● TASK DETAILS:
Return all lines below containing the word "name".

● RECORDS TO USE:
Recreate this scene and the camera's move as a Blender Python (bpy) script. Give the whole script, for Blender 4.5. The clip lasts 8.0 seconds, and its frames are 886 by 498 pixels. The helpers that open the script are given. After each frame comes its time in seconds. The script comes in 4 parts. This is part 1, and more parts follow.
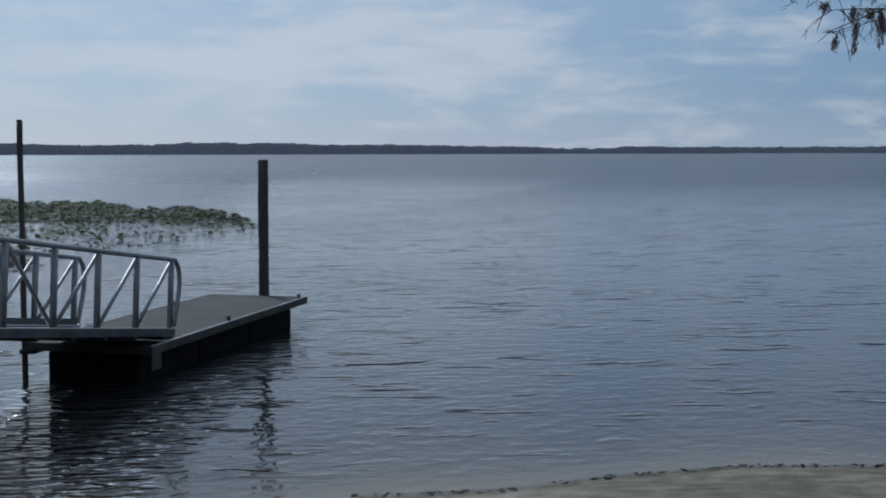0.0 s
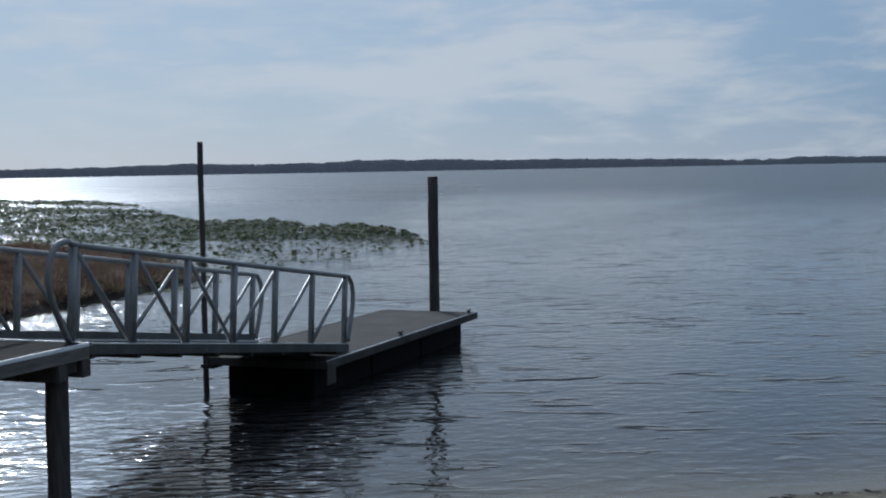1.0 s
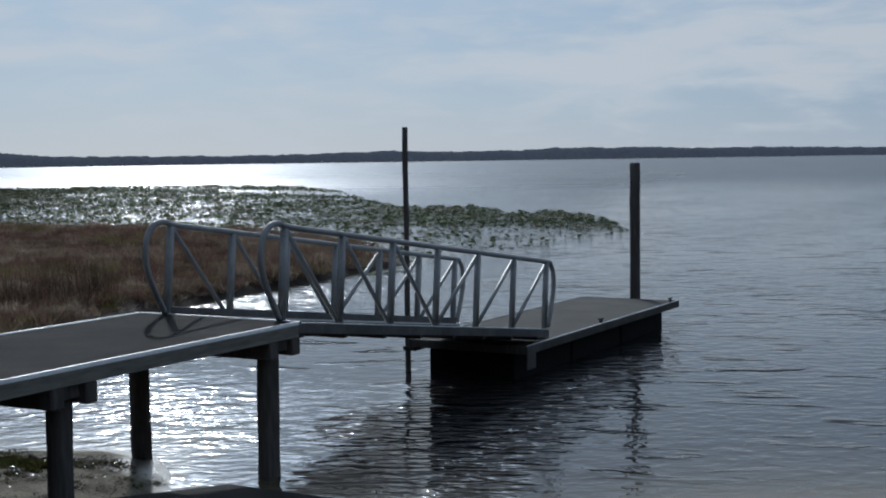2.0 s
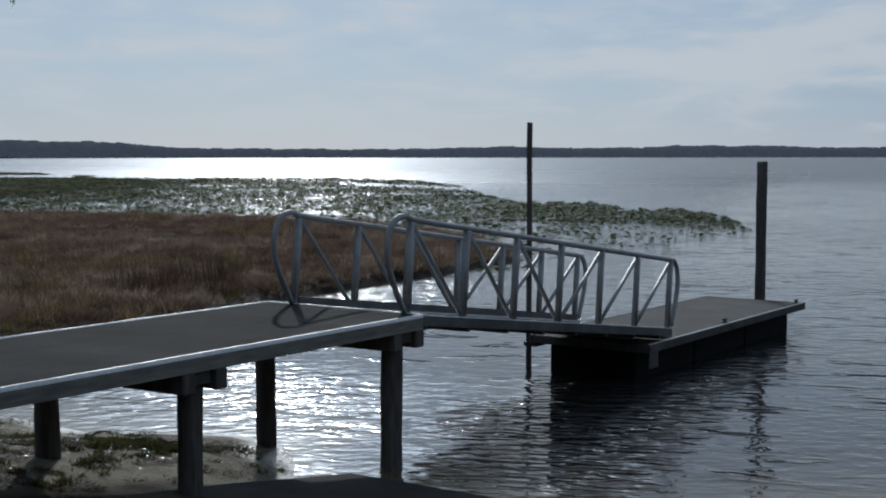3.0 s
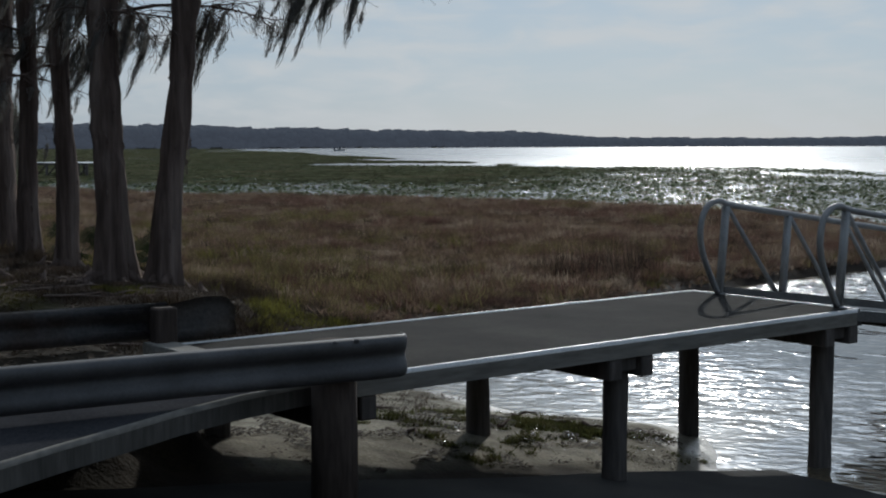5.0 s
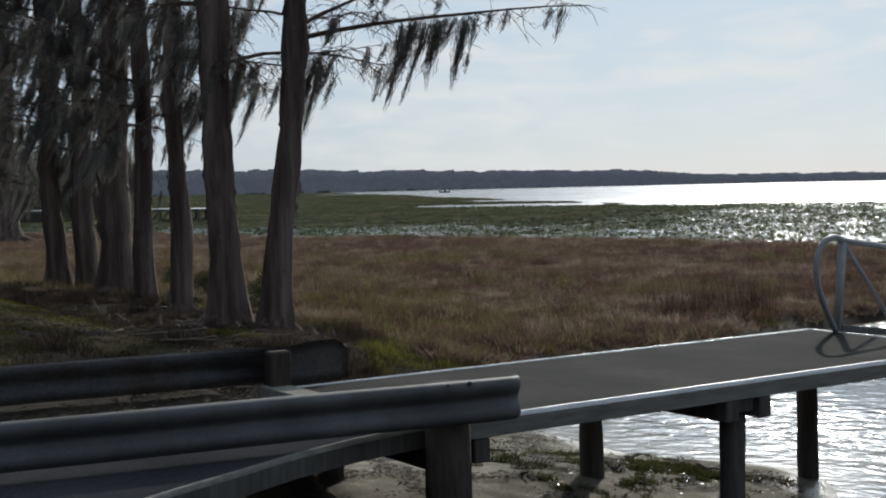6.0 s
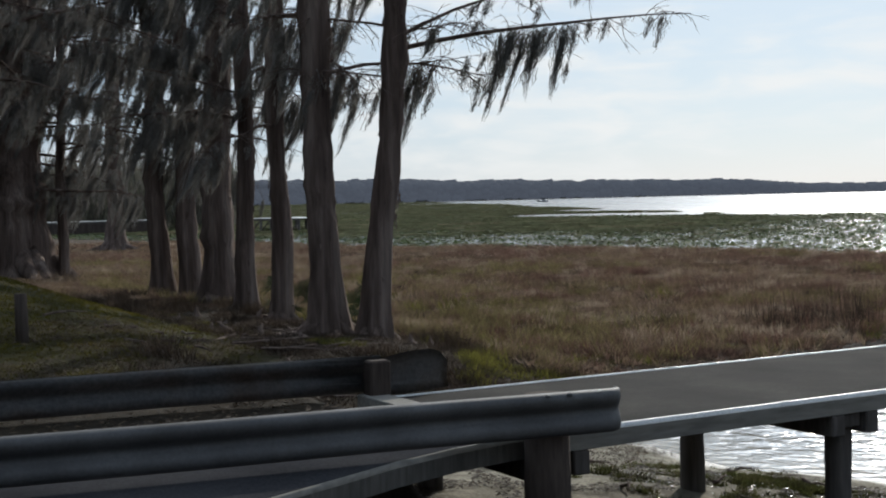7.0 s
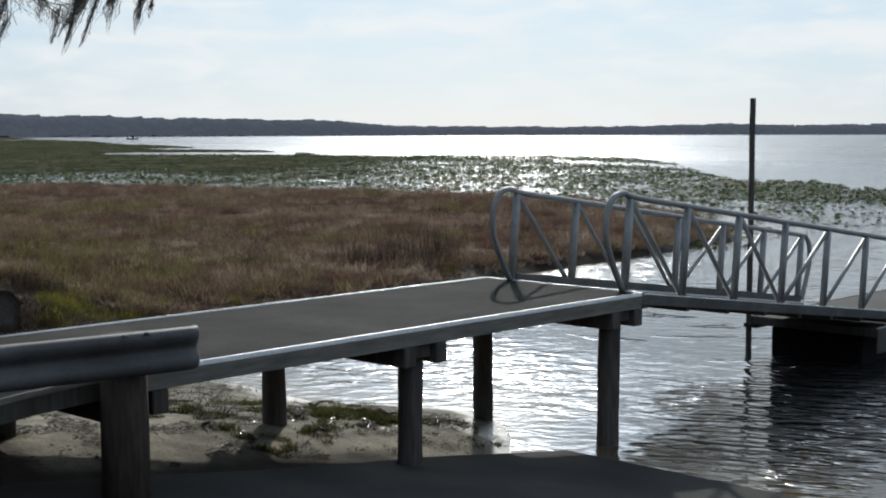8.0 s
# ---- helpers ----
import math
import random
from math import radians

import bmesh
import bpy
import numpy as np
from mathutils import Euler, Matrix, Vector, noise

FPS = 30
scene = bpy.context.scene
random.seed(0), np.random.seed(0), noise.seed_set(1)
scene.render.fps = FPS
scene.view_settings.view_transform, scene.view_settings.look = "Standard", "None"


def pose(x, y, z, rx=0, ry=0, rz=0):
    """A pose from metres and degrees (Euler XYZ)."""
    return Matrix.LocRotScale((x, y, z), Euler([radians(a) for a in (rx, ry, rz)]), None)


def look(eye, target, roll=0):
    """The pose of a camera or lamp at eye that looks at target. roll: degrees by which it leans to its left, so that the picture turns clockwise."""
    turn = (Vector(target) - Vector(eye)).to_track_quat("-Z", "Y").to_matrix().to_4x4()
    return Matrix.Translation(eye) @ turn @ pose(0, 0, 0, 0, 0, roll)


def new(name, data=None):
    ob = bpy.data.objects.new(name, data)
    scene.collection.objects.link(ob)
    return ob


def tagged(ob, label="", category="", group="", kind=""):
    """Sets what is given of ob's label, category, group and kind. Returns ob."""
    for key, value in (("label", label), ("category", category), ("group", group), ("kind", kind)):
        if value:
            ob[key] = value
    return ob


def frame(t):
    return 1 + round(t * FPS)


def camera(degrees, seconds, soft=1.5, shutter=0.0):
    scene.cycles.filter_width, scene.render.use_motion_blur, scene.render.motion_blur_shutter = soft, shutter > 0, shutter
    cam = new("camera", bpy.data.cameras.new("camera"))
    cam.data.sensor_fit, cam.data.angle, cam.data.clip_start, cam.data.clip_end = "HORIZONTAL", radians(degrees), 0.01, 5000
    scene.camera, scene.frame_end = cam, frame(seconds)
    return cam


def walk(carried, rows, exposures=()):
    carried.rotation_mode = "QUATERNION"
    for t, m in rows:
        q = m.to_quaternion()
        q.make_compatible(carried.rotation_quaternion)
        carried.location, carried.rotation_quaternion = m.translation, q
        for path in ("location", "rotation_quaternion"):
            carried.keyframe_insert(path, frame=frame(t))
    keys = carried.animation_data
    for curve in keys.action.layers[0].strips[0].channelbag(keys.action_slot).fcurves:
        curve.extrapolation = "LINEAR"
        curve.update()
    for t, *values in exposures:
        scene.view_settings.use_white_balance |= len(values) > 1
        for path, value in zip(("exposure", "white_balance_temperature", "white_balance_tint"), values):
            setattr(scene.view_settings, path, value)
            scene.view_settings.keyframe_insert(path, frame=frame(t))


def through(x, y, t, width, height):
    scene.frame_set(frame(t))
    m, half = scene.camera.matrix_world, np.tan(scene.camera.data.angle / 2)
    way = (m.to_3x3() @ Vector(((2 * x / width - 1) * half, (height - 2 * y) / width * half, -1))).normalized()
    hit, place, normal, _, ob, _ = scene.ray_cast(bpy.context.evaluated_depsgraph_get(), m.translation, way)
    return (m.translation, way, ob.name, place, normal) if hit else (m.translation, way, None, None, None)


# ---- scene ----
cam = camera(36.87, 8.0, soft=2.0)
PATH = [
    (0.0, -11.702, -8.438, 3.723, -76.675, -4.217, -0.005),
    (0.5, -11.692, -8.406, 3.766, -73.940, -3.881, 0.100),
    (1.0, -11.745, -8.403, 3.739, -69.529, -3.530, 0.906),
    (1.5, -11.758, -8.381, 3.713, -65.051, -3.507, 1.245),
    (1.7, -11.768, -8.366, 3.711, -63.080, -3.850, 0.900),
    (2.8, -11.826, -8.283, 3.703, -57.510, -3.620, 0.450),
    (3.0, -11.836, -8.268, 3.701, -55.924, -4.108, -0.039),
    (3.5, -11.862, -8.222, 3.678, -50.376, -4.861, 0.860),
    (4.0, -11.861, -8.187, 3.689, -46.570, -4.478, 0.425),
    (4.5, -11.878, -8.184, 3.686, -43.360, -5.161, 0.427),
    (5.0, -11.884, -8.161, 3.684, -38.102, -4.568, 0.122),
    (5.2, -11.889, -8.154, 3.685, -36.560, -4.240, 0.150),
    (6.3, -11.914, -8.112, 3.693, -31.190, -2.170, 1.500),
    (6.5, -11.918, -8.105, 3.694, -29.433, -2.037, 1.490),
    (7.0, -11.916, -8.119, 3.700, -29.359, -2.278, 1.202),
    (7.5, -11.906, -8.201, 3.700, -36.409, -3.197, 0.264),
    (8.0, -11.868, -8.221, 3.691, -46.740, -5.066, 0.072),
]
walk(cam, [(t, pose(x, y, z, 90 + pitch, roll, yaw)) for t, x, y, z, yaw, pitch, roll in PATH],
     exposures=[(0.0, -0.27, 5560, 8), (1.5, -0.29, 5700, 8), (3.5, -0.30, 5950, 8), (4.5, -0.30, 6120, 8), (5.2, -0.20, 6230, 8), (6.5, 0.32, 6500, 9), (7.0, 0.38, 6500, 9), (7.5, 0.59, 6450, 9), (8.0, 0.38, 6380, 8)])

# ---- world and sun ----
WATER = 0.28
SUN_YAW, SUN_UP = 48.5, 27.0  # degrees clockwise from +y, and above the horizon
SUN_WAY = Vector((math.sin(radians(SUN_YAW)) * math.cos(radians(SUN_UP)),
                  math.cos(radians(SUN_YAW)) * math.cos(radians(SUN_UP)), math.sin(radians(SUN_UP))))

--

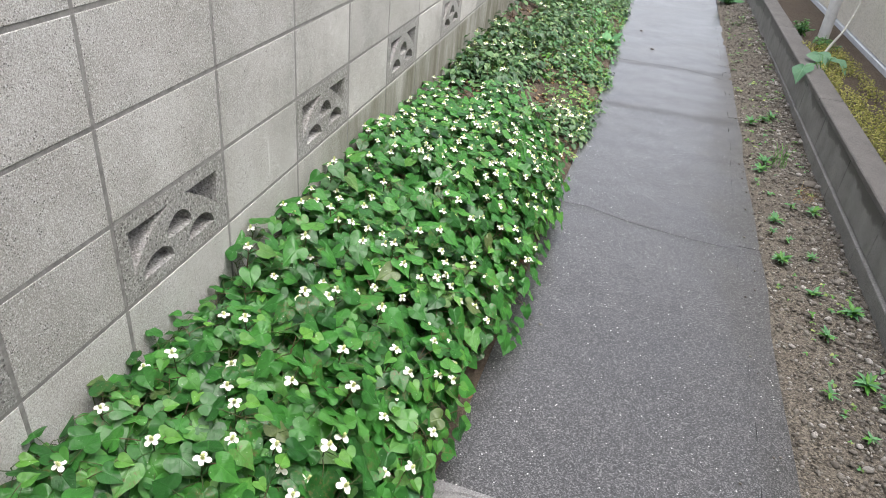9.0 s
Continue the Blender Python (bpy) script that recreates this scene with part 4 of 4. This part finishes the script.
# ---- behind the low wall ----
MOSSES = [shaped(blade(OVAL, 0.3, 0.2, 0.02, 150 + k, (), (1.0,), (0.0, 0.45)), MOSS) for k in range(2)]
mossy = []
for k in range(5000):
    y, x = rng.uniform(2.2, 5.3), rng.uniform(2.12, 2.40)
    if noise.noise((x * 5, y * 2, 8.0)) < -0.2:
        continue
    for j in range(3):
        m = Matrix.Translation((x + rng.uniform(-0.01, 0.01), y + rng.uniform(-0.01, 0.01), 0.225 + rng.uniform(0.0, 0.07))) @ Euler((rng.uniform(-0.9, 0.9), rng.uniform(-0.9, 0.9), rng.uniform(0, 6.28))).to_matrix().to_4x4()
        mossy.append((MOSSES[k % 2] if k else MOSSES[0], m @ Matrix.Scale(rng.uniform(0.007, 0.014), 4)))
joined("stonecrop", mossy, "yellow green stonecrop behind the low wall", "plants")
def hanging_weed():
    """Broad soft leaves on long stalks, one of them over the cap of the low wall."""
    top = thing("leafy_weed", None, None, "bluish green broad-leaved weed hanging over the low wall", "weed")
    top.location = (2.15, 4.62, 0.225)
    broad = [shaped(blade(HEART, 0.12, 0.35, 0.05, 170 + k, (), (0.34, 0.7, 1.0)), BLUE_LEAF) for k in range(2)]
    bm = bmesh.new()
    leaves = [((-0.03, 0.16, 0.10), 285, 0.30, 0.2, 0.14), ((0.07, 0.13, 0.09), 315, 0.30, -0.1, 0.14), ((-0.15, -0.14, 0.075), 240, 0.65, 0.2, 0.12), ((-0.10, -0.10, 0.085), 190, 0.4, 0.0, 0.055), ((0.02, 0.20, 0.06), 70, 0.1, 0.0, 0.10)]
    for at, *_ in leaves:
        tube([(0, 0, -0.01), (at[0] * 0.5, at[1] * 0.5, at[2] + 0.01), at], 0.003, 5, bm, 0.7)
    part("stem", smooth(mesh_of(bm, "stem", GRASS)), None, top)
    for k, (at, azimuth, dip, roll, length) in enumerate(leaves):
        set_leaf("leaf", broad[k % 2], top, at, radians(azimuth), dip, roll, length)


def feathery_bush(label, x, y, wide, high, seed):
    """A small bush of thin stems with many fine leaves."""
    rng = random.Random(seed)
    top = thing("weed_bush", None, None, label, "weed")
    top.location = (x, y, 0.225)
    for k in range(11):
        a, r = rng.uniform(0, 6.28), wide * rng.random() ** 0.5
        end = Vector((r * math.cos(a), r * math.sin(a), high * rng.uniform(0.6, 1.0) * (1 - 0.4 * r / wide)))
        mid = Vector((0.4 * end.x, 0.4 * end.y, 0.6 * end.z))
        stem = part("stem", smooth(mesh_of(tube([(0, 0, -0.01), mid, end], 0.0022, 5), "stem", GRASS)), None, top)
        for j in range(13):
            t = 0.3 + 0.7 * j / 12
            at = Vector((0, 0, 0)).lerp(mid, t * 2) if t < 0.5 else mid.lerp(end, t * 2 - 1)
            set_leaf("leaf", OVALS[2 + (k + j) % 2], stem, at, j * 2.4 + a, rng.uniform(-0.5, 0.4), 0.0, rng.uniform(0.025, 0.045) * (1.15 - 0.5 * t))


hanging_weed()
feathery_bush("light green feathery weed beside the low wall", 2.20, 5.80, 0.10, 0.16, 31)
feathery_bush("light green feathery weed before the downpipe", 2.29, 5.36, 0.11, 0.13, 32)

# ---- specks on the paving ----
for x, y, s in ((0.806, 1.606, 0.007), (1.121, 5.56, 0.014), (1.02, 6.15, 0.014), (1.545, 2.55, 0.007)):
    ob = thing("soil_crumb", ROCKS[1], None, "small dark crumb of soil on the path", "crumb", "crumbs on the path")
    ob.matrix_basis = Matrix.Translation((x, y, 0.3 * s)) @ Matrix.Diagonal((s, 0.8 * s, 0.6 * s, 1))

---

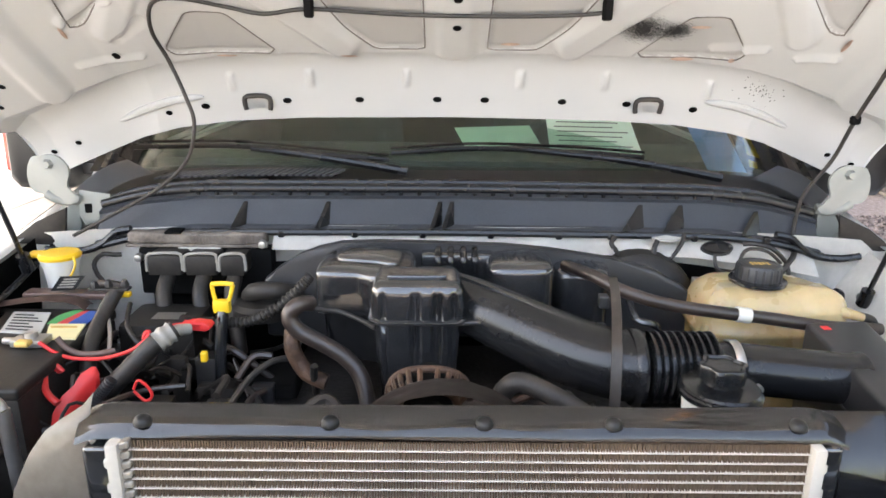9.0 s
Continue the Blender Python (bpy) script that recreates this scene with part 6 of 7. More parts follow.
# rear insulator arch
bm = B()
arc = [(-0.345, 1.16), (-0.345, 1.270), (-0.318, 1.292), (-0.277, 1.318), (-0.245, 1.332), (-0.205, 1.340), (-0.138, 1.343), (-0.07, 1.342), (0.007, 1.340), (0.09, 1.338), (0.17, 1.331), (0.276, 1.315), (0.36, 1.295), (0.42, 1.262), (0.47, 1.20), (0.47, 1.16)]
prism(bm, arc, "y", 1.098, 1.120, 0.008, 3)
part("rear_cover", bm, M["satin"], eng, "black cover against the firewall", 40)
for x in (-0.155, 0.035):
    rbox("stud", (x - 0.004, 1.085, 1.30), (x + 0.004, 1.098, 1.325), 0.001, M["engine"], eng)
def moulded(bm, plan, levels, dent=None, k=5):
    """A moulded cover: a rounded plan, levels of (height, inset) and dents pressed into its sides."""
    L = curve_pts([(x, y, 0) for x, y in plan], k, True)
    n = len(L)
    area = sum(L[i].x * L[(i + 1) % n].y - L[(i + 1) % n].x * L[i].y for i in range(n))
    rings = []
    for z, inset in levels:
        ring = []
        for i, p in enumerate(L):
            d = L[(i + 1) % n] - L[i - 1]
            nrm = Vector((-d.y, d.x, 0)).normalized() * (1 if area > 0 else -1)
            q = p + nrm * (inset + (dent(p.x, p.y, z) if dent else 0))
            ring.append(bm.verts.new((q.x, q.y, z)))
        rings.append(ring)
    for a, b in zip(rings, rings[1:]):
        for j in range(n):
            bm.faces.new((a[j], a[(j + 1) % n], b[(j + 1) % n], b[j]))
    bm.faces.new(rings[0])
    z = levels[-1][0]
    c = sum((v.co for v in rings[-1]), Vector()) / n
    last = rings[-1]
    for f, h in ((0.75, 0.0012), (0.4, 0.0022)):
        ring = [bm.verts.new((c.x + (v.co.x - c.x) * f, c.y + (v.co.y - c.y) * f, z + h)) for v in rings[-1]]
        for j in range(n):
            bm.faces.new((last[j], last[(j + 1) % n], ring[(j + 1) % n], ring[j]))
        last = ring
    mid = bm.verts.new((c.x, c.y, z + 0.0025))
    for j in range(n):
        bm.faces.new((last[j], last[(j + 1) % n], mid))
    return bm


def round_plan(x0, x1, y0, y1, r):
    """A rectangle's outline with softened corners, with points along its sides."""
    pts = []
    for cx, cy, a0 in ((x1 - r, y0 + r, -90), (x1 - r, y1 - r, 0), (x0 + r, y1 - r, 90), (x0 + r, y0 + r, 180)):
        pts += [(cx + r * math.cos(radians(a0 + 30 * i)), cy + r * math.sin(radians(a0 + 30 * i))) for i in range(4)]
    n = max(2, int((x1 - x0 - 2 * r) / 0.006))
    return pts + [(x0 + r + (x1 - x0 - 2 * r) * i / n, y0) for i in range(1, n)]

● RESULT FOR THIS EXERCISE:
def new(name, data=None):
    ob = bpy.data.objects.new(name, data)
    return (m.translation, way, ob.name, place, normal) if hit else (m.translation, way, None, None, None)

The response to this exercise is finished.